The Power Of Human ConnectionWhy genuine human connection is important now more than ever.

Since the American Presidential Election in November, most of us have been in a daze. It took me a good two months—until we were treated to the spectacle of the Inauguration—to even fully comprehend what had happened. And, despite attending a march or two, signing a gazillion petitions, and making monthly pledges to every organization that I think can help, I haven’t done much to affect a real change. Partly I feel powerless and, on my tired days, my cynicism takes over and I lose my sense that there is anything I can do to alter the course of things. But even in the midst of my negativity, one thing seems manageable and actually workable: connection.

Connecting with the people in our lives, or even with strangers we meet in the grocery store line, has not changed the politics of our nation or the potential disasters that very politics might create. Still, it gives me a sense that I am not alone and it shows me—and hopefully everyone to whom I speak—that we have more in common than we know. If I suggest that the woman behind me in line should go ahead of me since she obviously just ran in for a loaf of bread, it demonstrates kindness and empathy. I have no idea whom she voted for in November, and it doesn’t matter. What is important is that we are two human beings scrambling through our lives, hoping for some soft spots here and there.

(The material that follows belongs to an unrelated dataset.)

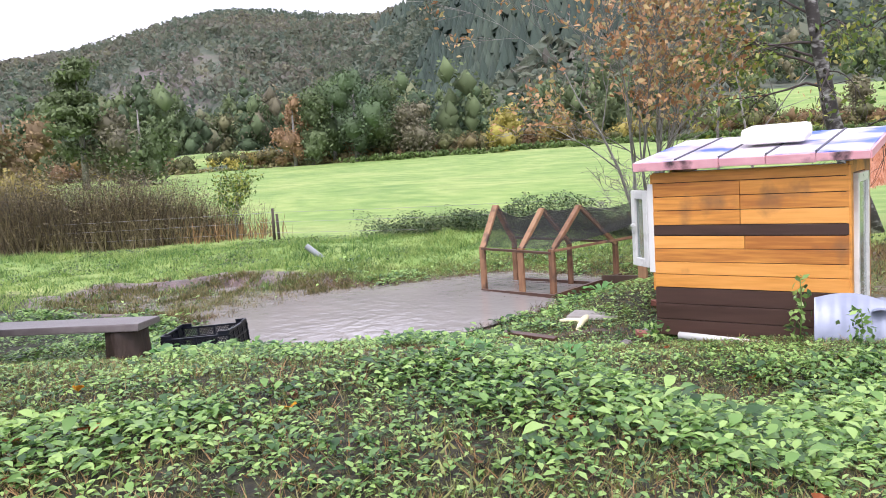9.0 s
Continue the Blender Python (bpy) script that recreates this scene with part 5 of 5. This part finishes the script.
# saplings
random.seed(31)
for k, (x, y, tall, mat, label) in enumerate(((-11.8, 23.5, 5.6, m_orange_crown, "slim pale-stemmed sapling with few leaves"), (-11.2, 24.2, 5.0, m_orange_crown, "slim pale-stemmed sapling with few leaves"), (-2.3, 16.8, 1.1, m_dark_crown, "leafy green sapling in the grass"),
                                             (1.2, 30.0, 4.6, m_green_crown, "slim green sapling at the field's edge"), (3.4, 33.0, 4.0, m_green_crown, "slim green sapling at the field's edge"), (-26.3, 18.0, 1.5, m_green_crown, "thin yellow-green bush by the fence"))):
    tree = thing("sapling", pose(x, y, ground_at(x, y) - 0.03), label, "tree", "saplings")
    bm, tips = bmesh.new(), []
    for j in range(1 if tall > 2 else 4):
        limb(bm, (0, 0, 0), (random.gauss(0, 0.15 if tall < 2 else 0.03), random.gauss(0, 0.15 if tall < 2 else 0.03), 1), tall, 0.05 if tall > 2 else 0.015, 2, tips, 0.5, 0, 0.05)
    part("trunk", bm, m_bark, tree)
    part("crown", crown_mesh("crown", tips, (3 if tall < 2 else 9) if mat is m_green_crown else 1, 0.25 if tall > 2 else 0.08, 0.08 if tall > 2 else 0.06, mat, 0.2, 0.9), None, tree)
for x, y, tall in ((-5.45, 10.88, 0.55), (-4.95, 10.7, 0.3), (-6.75, 10.85, 0.2)):
    sprig = thing("nettle", pose(x, y, ground_at(x, y)), "green nettle growing against the coop boards", "plant", "nettles")
    bm = bmesh.new()
    tube(bm, [(0, 0, 0), (0.02, 0, tall * 0.5), (0.0, 0.03, tall)], [0.006, 0.005, 0.003], 5)
    part("stem", bm, m_tall, sprig)
    pts = np.stack([rng.normal(0, 0.05, 60), rng.normal(0, 0.05, 60), rng.uniform(0.05, tall, 60)], -1)
    part("leaves", mesh_of("leaves", *leaf_quads(pts, 0.035), m_weed), None, sprig)


# ---- hedges, woods and hills ----
def crown_material(name, *colours, through=0.15, spread=0.35):
    """Foliage that takes one hue a tree from the tone laid on its crown, with a little change from leaf to leaf."""
    m = bpy.data.materials.new(name)
    m.use_nodes = True
    nodes, links = m.node_tree.nodes, m.node_tree.links
    bsdf = nodes["Principled BSDF"]
    bsdf.inputs["Roughness"].default_value = 0.75
    tone, leaf = nodes.new("ShaderNodeAttribute"), nodes.new("ShaderNodeNewGeometry")
    tone.attribute_name = "tone"
    ramp = nodes.new("ShaderNodeValToRGB")
    ramp.color_ramp.elements[0].color, ramp.color_ramp.elements[1].color = (*colours[0], 1), (*colours[-1], 1)
    for k, c in enumerate(colours[1:-1]):
        ramp.color_ramp.elements.new((k + 1) / (len(colours) - 1)).color = (*c, 1)
    links.new(tone.outputs["Fac"], ramp.inputs[0])
    shade = nodes.new("ShaderNodeMapRange")
    shade.inputs["To Min"].default_value, shade.inputs["To Max"].default_value = 1 - spread, 1 + spread
    links.new(leaf.outputs["Random Per Island"], shade.inputs["Value"])
    hue = nodes.new("ShaderNodeHueSaturation")
    links.new(ramp.outputs[0], hue.inputs["Color"]), links.new(shade.outputs[0], hue.inputs["Value"])
    links.new(hue.outputs[0], bsdf.inputs["Base Color"])
    clear, mixed = nodes.new("ShaderNodeBsdfTranslucent"), nodes.new("ShaderNodeMixShader")
    mixed.inputs[0].default_value = through
    links.new(hue.outputs[0], clear.inputs["Color"])
    links.new(bsdf.outputs[0], mixed.inputs[1]), links.new(clear.outputs[0], mixed.inputs[2])
    links.new(mixed.outputs[0], nodes["Material Output"].inputs["Surface"])
    return m


def lobe_spheres(centres, radii, squash, rings, sides, rough):
    """A lumpy closed shell round each centre."""
    n = len(centres)
    up = np.linspace(0.2, math.pi - 0.2, rings + 1)
    a = np.arange(sides) * math.tau / sides
    ball = np.stack([np.sin(up)[:, None] * np.cos(a), np.sin(up)[:, None] * np.sin(a), np.cos(up)[:, None] * np.ones(sides)], -1)
    v = ball[None] * (1 + rough * rng.normal(0, 1, (n, rings + 1, sides, 1))) * radii[:, None, None, None]
    v[..., 2] *= squash
    v = v + centres[:, None, None, :]
    i = np.arange((rings + 1) * sides).reshape(rings + 1, sides)
    q = np.stack([i[:-1], np.roll(i, -1, 1)[:-1], np.roll(i, -1, 1)[1:], i[1:]], -1).reshape(-1, 4)
    f = (np.arange(n)[:, None, None] * (rings + 1) * sides + q[None]).reshape(-1, 4)
    return v.reshape(-1, 3), f


def crown_shape(radius, tall, leaves, leaf, kind="round", rings=5, sides=8):
    """A crown on its own ground: lumpy boughs, closed inside, with loose leaves over them."""
    if kind == "spruce":
        n = 7
        h = np.linspace(0.1, 0.97, n)
        c = np.stack([rng.normal(0, 0.05 * radius, n), rng.normal(0, 0.05 * radius, n), tall * h], -1)
        r, squash = radius * (1.02 - h) + 0.04 * tall, 0.75
    elif kind == "pine":
        n = 16
        h = rng.uniform(0.12, 0.97, n)
        a = rng.uniform(0, math.tau, n)
        off = radius * 0.62 * (1 - h) ** 0.6 * rng.uniform(0.3, 1, n)
        c = np.stack([off * np.cos(a), off * np.sin(a), tall * h], -1)
        r, squash = radius * (0.24 + 0.26 * (1 - h)) * rng.uniform(0.8, 1.2, n), 0.42
    elif kind == "bush":
        n = 6
        c = np.stack([rng.normal(0, radius * 0.55, n), rng.normal(0, radius * 0.55, n), tall * rng.uniform(0.15, 0.6, n)], -1)
        r, squash = tall * rng.uniform(0.28, 0.48, n), 0.8
    else:
        n = 9
        h = np.concatenate([[0.2, 0.3, 0.35], rng.uniform(0.3, 0.86, n - 3)])
        wide = np.sin(np.clip(h, 0, 1) * math.pi * 0.85 + 0.25)
        c = np.stack([rng.normal(0, radius * 0.4, n) * wide, rng.normal(0, radius * 0.4, n) * wide, tall * h], -1)
        r, squash = radius * rng.uniform(0.34, 0.58, n), 1.1
    core = lobe_spheres(c, r * 0.62, squash, rings, sides, 0.16)
    k = rng.choice(n, leaves, p=r ** 2 / np.sum(r ** 2))
    d = unit(rng.normal(size=(leaves, 3)))
    p = c[k] + d * (r[k] * rng.uniform(0.58, 1.18, leaves))[:, None] * np.array([1, 1, squash])
    p[:, 2] = np.maximum(p[:, 2], 0.02 * tall)
    core[0][:, 2] = np.maximum(core[0][:, 2], 0.0)
    return merge(core, leaf_quads(p, leaf))


def place_at(az, dist):
    return -3 + dist * math.cos(radians(az)), 4 + dist * math.sin(radians(az))


def toned(me, tones):
    a = me.attributes.new("tone", "FLOAT", "POINT")
    a.data.foreach_set("value", np.asarray(tones, np.float32))
    return me


def wood(name, spots, mat, label, category):
    """spots: azimuth, distance, radius, height, leaves, leaf size, kind, tone."""
    where = np.array([place_at(s[0], s[1]) for s in spots])
    lie = height(where[:, 0], where[:, 1])
    groups, tones = [], []
    for (x, y), g, (a, d, r, t, n, leaf, kind, tone) in zip(where, lie, spots):
        v, f = crown_shape(r, t, n, leaf, kind, 2, 5)
        groups.append((v + np.array([x, y, g - 0.1]), f))
        tones.append(np.full(len(v), tone))
    return tagged(new(name, toned(mesh_of(name, *merge(*groups), mat), np.concatenate(tones))), label, category, kind="stuff")


u = rng.uniform
m_belt = crown_material("autumn_wood_leaf", (0.06, 0.1, 0.05), (0.09, 0.135, 0.055), (0.13, 0.165, 0.07), (0.165, 0.14, 0.1), (0.2, 0.2, 0.1), (0.27, 0.17, 0.09))
m_edge = crown_material("bramble_leaf", (0.09, 0.105, 0.035), (0.14, 0.12, 0.05), (0.17, 0.1, 0.05), (0.22, 0.16, 0.06), (0.34, 0.3, 0.06))
m_margin = crown_material("rough_margin_grass", (0.07, 0.12, 0.03), (0.12, 0.18, 0.045), (0.27, 0.23, 0.11))
# hill leaf tones pale and even: distance haze put into the colour
m_far_hazed = crown_material("haze_pale_hill_leaf", (0.1, 0.135, 0.1), (0.13, 0.165, 0.12), (0.17, 0.195, 0.13), (0.18, 0.17, 0.14), (0.22, 0.22, 0.14), through=0.45, spread=0.12)
m_spruces = crown_material("hill_spruce_leaf", (0.028, 0.05, 0.038), (0.045, 0.072, 0.052), (0.068, 0.095, 0.065), through=0.3, spread=0.2)

hedge = [(a, u(109, 114), u(2.0, 3.4), u(2.2, 4.6), 420, 0.2, "bush", u(0, 1) ** 1.5) for a in np.arange(70, 170, 0.8) if not 150.5 < a < 152.5 and u() < 0.95]
wood("hedge", hedge, m_edge, "yellow, green and brown autumn hedge along the far field edge", "hedge")
wood("field_margin", [(a, 103 + 1.5 * math.sin(a), 1.6, 1.25, 90, 0.2, "bush", u(0, 0.6)) for a in np.arange(88, 141, 0.62)], m_margin, "rank dark green grass bank at the field's far margin", "grass")
wood("field_margin", [(a, 107.5, 1.6, u(0.7, 1.0), 70, 0.2, "bush", u(0.7, 1)) for a in np.arange(66, 170, 0.75)], m_margin, "strip of straw-coloured rough grass before the hedge", "grass")


def far_tree(az, dist, radius, tall, n, kind, mat, leaf, name, label, group, tone):
    x, y = place_at(az, dist)
    tree = thing(name, pose(x, y, ground_at(x, y) - 0.1), label, "tree", group)
    part("trunk", trunk_tube([(0, 0, 0), (0.1, 0, tall * 0.4), (0, 0.1, tall * 0.85)], [0.028 * tall, 0.02 * tall, 0.05], 8), m_bark, tree)
    v, f = crown_shape(radius, tall, n, leaf, kind, 5, 9)
    part("crown", toned(mesh_of("crown", v, f, mat), np.full(len(v), tone)), None, tree)


for a, d, r, t, tone in ((136.4, 108, 3.4, 8.5, 0.55), (138.2, 110, 4.2, 11, 0.3), (140.4, 107, 4.6, 13.0, 0.1), (142.0, 109, 4.4, 12.5, 0.2), (143.6, 107, 3.6, 10.5, 0.28), (112, 118, 4, 9, 0.4), (101, 120, 5, 9, 0.4), (87, 112, 4, 9, 0.3), (80, 108, 5, 11, 0.35), (75, 110, 5, 12, 0.45), (69, 108, 5, 12, 0.5)):
    far_tree(a, d, r, t, 2600, "round", m_belt, 0.24, "broadleaf_tree", "dark green broadleaf tree at the field edge", "trees at the field edge", tone)
for a, d, r, t, tone in ((144.9, 106, 2.6, 10.5, 1.0), (129.6, 106, 3, 5.2, 0.95), (125.8, 107, 2.6, 5.0, 0.8), (95, 112, 3, 6, 0.8), (106, 116, 3, 7, 0.7)):
    far_tree(a, d, r, t, 1200, "round", m_edge if t < 6 else m_belt, 0.26, "autumn_broadleaf", "orange-brown autumn tree at the field edge", "autumn trees at the field edge", tone)
for a, d, r, t, tone in ((159.0, 84, 5.6, 13.5, 0.3),):
    far_tree(a, d, r, t, 4200, "pine", m_belt, 0.27, "pine_tree", "dark spreading pine standing before the wood", "pines", tone)
for a, d, r, t, tone in ((155.4, 83, 3.8, 9.0, 0.25), (156.8, 85, 3.4, 8.0, 0.55), (163.6, 92, 4.2, 8.5, 0.95), (166.0, 90, 4.0, 8.0, 0.75)):
    far_tree(a, d, r, t, 2000, "round", m_belt, 0.27, "broadleaf_tree", "green broadleaf tree beside the pines", "trees beside the pines", tone)
wood("bramble", [(a, u(46, 58), u(2, 3.2), u(2.6, 4.6), 700, 0.14, "bush", u(0.7, 1.0)) for a in (162.4, 163.6, 165, 166.5, 168, 169.5, 171, 173)], m_edge, "yellowing bushes beside the field", "bushes")


def belt_tone(x, y):
    return float(np.clip(0.42 + 0.55 * fbm(np.array([x]), np.array([y]), 35, 2, 111)[0] + rng.normal(0, 0.16), 0, 1))


belt = []
for a, k in zip(rng.uniform(70, 170, 520), rng.uniform(0, 1, 520)):
    d = 122 + 150 * k ** 1.2
    if (144.5 < a < 153.5 and d < 160) or (102.5 < a < 115.5 and d < 215) or (123 < a < 131 and d < 140):
        continue
    tall = u(9.5, 16)
    kind = "spruce" if u() < 0.14 else "round"
    belt.append((a, d, u(3.2, 5.6) * (0.6 if kind == "spruce" else 1), tall * (1.15 if kind == "spruce" else 1), 270, 0.42, kind, 0.08 if kind == "spruce" else belt_tone(*place_at(a, d))))
wood("far_wood", belt, m_belt, "belt of mixed autumn trees behind the field", "trees")


def hill_wood(name, spots, mat, spruce, label):
    """One jagged crown for each tree of a far slope: spires, or lumps of loose boughs."""
    az, dist = np.array([s[0] for s in spots]), np.array([s[1] for s in spots])
    x, y = -3 + dist * np.cos(np.radians(az)), 4 + dist * np.sin(np.radians(az))
    n, g = len(x), height(x, y)
    tall = u(8, 14, n)
    root = np.stack([x, y, g], -1)[:, None]
    if spruce:
        k = 6
        a = np.arange(k) * math.tau / k + u(0, 1, (n, 1))
        q = tall[:, None] * u(0.2, 0.36, (n, k))
        rim = np.stack([q * np.cos(a), q * np.sin(a), tall[:, None] * u(0.05, 0.3, (n, k))], -1)
        top = np.stack([u(-0.3, 0.3, n), u(-0.3, 0.3, n), tall], -1)[:, None]
        v = np.concatenate([rim, top], 1) + root
        f = (np.arange(n)[:, None, None] * (k + 1) + np.array([(i, (i + 1) % k, k) for i in range(k)])[None]).reshape(-1, 3)
        v = v.reshape(-1, 3)
    else:
        k = 12
        d = unit(rng.normal(size=(n, k, 3)))
        p = root + d * (tall * 0.3)[:, None, None] * np.array([1, 1, 1.3]) + np.stack([0 * tall, 0 * tall, tall * 0.5], -1)[:, None]
        v, f = leaf_quads(p.reshape(-1, 3), np.repeat(tall * 0.22, k))
    tone = np.clip(0.45 + 0.6 * fbm(x, y, 130, 3, 113) + rng.normal(0, 0.2, n), 0, 1)
    tagged(new(name, toned(mesh_of(name, v, f, mat), np.repeat(tone, len(v) // n))), label, "trees", kind="stuff")


slopes = list(zip(rng.uniform(68, 172, 27000), 265 + 890 * rng.uniform(0, 1, 27000) ** 1.05))
slopes = [h for h in slopes if not (149.5 < h[0] < 158 and 560 < h[1] < 860 and u() < 0.6)]
dark = [h[0] < 136 + 3 * math.sin(h[1] / 60) and h[1] > 330 for h in slopes]
hill_wood("hill_spruces", [h for h, d in zip(slopes, dark) if d], m_spruces, True, "dark spruce wood covering the steep hill")
hill_wood("hill_wood", [h for h, d in zip(slopes, dark) if not d], m_far_hazed, False, "mixed wood covering the distant hill, paled for haze")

I’ve witnessed the power of connection in my personal life, too.

When my partner and I are tense and defensive, if either of us remembers to just stop pushing and start really listening to the other person, the mood changes. I realize fairly quickly that I’m no longer interested in fighting for whatever seemed so important a moment ago and that taking in what she is saying and feeling is what matters most.

There’s no doubt that someone reading this is rolling her eyes at this moment. “Who on earth thinks about connection when you’re in the middle of a fight?” they’re surely wondering. And I don’t mean to make it sound easy. What I do mean is that there is real power in moving ourselves from an angry, sarcastic place to one in which we can take down our dukes, remove our armor, and just be present with other people.

When I was in my 20s and 30s, I was sure that everyone I met was anti-gay. The result of this attitude on my part left me either livid before we’d had our first conversation, or I would slink away in shame, hoping we wouldn’t have to engage. It’s easy to see the ineffectiveness of either approach, but it never occurred to me in those days to just let people see me and hear me as I was. It also wasn’t in my mind to listen to their experiences. It wasn’t until many years later that I realized how many people are homophobic because of ignorance or simply because their parents were. Listening to their story and them listening to mine didn’t take anything away from either of us. In fact, it added to each of us, whether we knew it that day or not.

On my next birthday, I will be closer to 70 than to 60, a fact that is almost impossible for me to fathom.

As with most women my age, one of my strongest feelings is wanting to experience as much as I possibly can in the next 25 or 30 years. The bucket list contains a lot of trips and experiences, but it is also filled with a huge desire for authenticity and connection in all areas of my life.

I lived in the closet until I was in my early 20s. That was more than enough time to be shielded from other people, disconnected from true feelings and experience. I want to spend a summer in Paris in this part of my life, but I also want to feel as if I understood the people in my world. I want to know what they feel, what scares them, and what excites them, and I want them to know that about me. Once, in an interview for a job supervising other people, regardless of the question, I remember answering: “Well, I would talk to the people about it.” Honestly, I have been blessed with an awesome life with ample resources and opportunities. If getting to truly, seriously, honestly talk to people is all I ever did again, I would say it was a good ride.